(Goal of the exercise) Leave the pictures out. Return all other data exactly.

══ Material shown

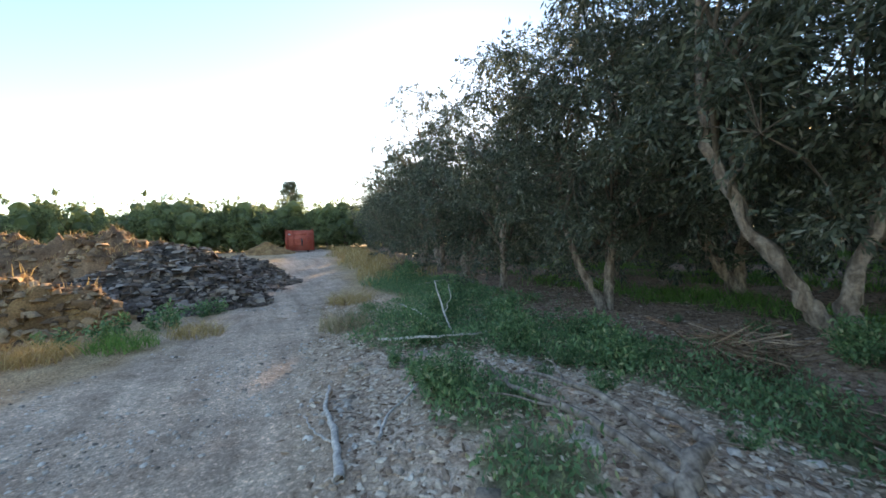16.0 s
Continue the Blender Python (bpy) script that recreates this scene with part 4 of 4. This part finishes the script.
stump(12.3, 8.1)


def litter_bag(x, y, s, label, seed):
    r = np.random.default_rng(seed)
    g = np.linspace(-1, 1, 9)
    X, Y = np.meshgrid(g, g, indexing="ij")
    z = 0.25 * (1 - X.ravel() ** 2) * (1 - Y.ravel() ** 2) + 0.08 * r.normal(0, 1, 81) * 0.6
    v = np.stack([X.ravel() * s, Y.ravel() * s * 0.7, np.maximum(z, 0.02) * s], 1)
    i, j = np.meshgrid(np.arange(8), np.arange(8), indexing="ij")
    f = np.stack([i * 9 + j, (i + 1) * 9 + j, (i + 1) * 9 + j + 1, i * 9 + j + 1], -1).reshape(-1, 4)
    ob = new("litter", mesh_from("litter", v, f, WHITE, True))
    ob.matrix_basis = pose(x, y, on_land(x, y) + 0.005, 0, 0, seed * 31)
    md = ob.modifiers.new("thickness", "SOLIDIFY")
    md.thickness = 0.004
    tagged(ob, label, "litter")


litter_bag(-0.7, 14.9, 0.07, "crumpled white plastic scrap on the track", 3)
# unidentified far white object, given the shape of a crumpled sheet
litter_bag(9.0, 62.0, 0.9, "unidentified white object by the far trees", 4)
litter_bag(-6.45, 20.4, 0.2, "pale scrap lying on the bare earth", 6)
litter_bag(-12.5, 20.5, 0.35, "pale scrap on the dry yard", 8)


def dry_stalk(x, y, h, seed):
    """A tall dead weed with a few forked stems."""
    r = np.random.default_rng(seed)
    top = thing("dry_stalk", x, y, on_land(x, y) - 0.01, "tall pale dead weed stalk among grass", "dead weed")
    main = np.array([r.normal(0, 0.16) * h, r.normal(0, 0.16) * h, h])
    for k in range(4):
        a = np.zeros(3) if k == 0 else main * r.uniform(0.15, 0.5)
        b = main if k == 0 else a + np.array([r.normal(0, 0.25) * h, r.normal(0, 0.25) * h, h * r.uniform(0.3, 0.6)])
        v, f = tube(wobbly(a, b, 6, 0.02, r), np.linspace(0.0045, 0.0015, 6), 5)
        part("stem", mesh_from("stem", v, f, DEADWOOD, True), top)


for k, (sx, sy, sh) in enumerate([(5.0, 7.1, 0.75), (5.5, 7.0, 0.85), (6.0, 6.6, 0.9), (4.7, 7.9, 0.5), (6.4, 7.0, 0.7), (4.35, 12.05, 0.75), (3.9, 12.5, 0.6), (5.3, 6.4, 0.6)]):
    dry_stalk(sx, sy, sh, 800 + k)

for k, (wx, wy, ws) in enumerate([(-0.7, 25.1, 1.1), (-0.2, 25.7, 1.2), (0.35, 26.6, 1.0), (-1.3, 24.6, 0.9), (-2.4, 24.1, 0.8), (0.9, 27.8, 0.8)]):
    set_down(tagged(copy_thing(SMALL[k % 3], pose(0, 0, 0)), "low green weed at the foot of a heap", group="heap weeds"), wx, wy, 47 * k, ws)
for k in range(6):
    tuft(-3.4 + 0.75 * k, 22.9 + 0.35 * k + 0.2 * math.sin(3 * k), 0.4, 0.22, 350, DRYGRASS if k % 2 else GREENGRASS, 760 + k, "yellowing grass fringe below the heaps")
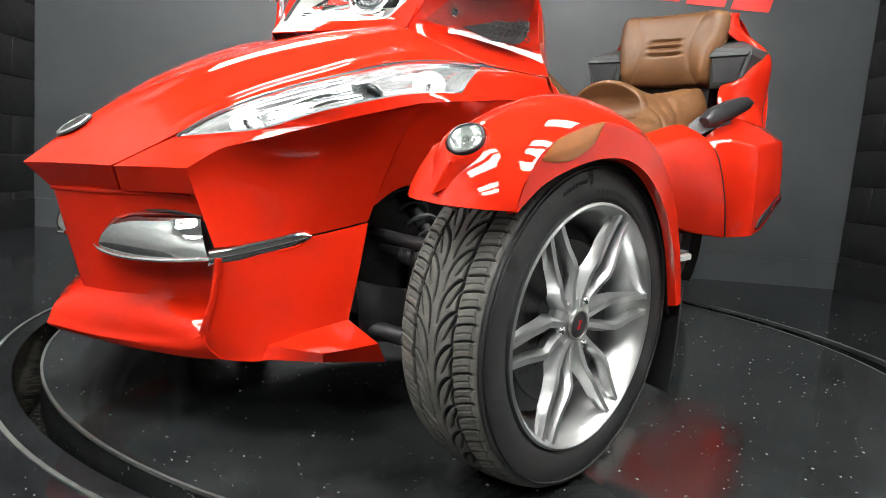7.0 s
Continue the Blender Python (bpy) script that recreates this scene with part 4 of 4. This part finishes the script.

════

(Solved exercise)
16.0 s
Continue the Blender Python (bpy) script that recreates this scene with part 4 of 4. This part finishes the script.
stump(12.3, 8.1)


def litter_bag(x, y, s, label, seed):
    r = np.random.default_rng(seed)
    g = np.linspace(-1, 1, 9)
    X, Y = np.meshgrid(g, g, indexing="ij")
    z = 0.25 * (1 - X.ravel() ** 2) * (1 - Y.ravel() ** 2) + 0.08 * r.normal(0, 1, 81) * 0.6
    v = np.stack([X.ravel() * s, Y.ravel() * s * 0.7, np.maximum(z, 0.02) * s], 1)
    i, j = np.meshgrid(np.arange(8), np.arange(8), indexing="ij")
    f = np.stack([i * 9 + j, (i + 1) * 9 + j, (i + 1) * 9 + j + 1, i * 9 + j + 1], -1).reshape(-1, 4)
    ob = new("litter", mesh_from("litter", v, f, WHITE, True))
    ob.matrix_basis = pose(x, y, on_land(x, y) + 0.005, 0, 0, seed * 31)
    md = ob.modifiers.new("thickness", "SOLIDIFY")
    md.thickness = 0.004
    tagged(ob, label, "litter")


litter_bag(-0.7, 14.9, 0.07, "crumpled white plastic scrap on the track", 3)
# unidentified far white object, given the shape of a crumpled sheet
litter_bag(9.0, 62.0, 0.9, "unidentified white object by the far trees", 4)
litter_bag(-6.45, 20.4, 0.2, "pale scrap lying on the bare earth", 6)
litter_bag(-12.5, 20.5, 0.35, "pale scrap on the dry yard", 8)


def dry_stalk(x, y, h, seed):
    """A tall dead weed with a few forked stems."""
    r = np.random.default_rng(seed)
    top = thing("dry_stalk", x, y, on_land(x, y) - 0.01, "tall pale dead weed stalk among grass", "dead weed")
    main = np.array([r.normal(0, 0.16) * h, r.normal(0, 0.16) * h, h])
    for k in range(4):
        a = np.zeros(3) if k == 0 else main * r.uniform(0.15, 0.5)
        b = main if k == 0 else a + np.array([r.normal(0, 0.25) * h, r.normal(0, 0.25) * h, h * r.uniform(0.3, 0.6)])
        v, f = tube(wobbly(a, b, 6, 0.02, r), np.linspace(0.0045, 0.0015, 6), 5)
        part("stem", mesh_from("stem", v, f, DEADWOOD, True), top)


for k, (sx, sy, sh) in enumerate([(5.0, 7.1, 0.75), (5.5, 7.0, 0.85), (6.0, 6.6, 0.9), (4.7, 7.9, 0.5), (6.4, 7.0, 0.7), (4.35, 12.05, 0.75), (3.9, 12.5, 0.6), (5.3, 6.4, 0.6)]):
    dry_stalk(sx, sy, sh, 800 + k)

for k, (wx, wy, ws) in enumerate([(-0.7, 25.1, 1.1), (-0.2, 25.7, 1.2), (0.35, 26.6, 1.0), (-1.3, 24.6, 0.9), (-2.4, 24.1, 0.8), (0.9, 27.8, 0.8)]):
    set_down(tagged(copy_thing(SMALL[k % 3], pose(0, 0, 0)), "low green weed at the foot of a heap", group="heap weeds"), wx, wy, 47 * k, ws)
for k in range(6):
    tuft(-3.4 + 0.75 * k, 22.9 + 0.35 * k + 0.2 * math.sin(3 * k), 0.4, 0.22, 350, DRYGRASS if k % 2 else GREENGRASS, 760 + k, "yellowing grass fringe below the heaps")
7.0 s
Continue the Blender Python (bpy) script that recreates this scene with part 4 of 4. This part finishes the script.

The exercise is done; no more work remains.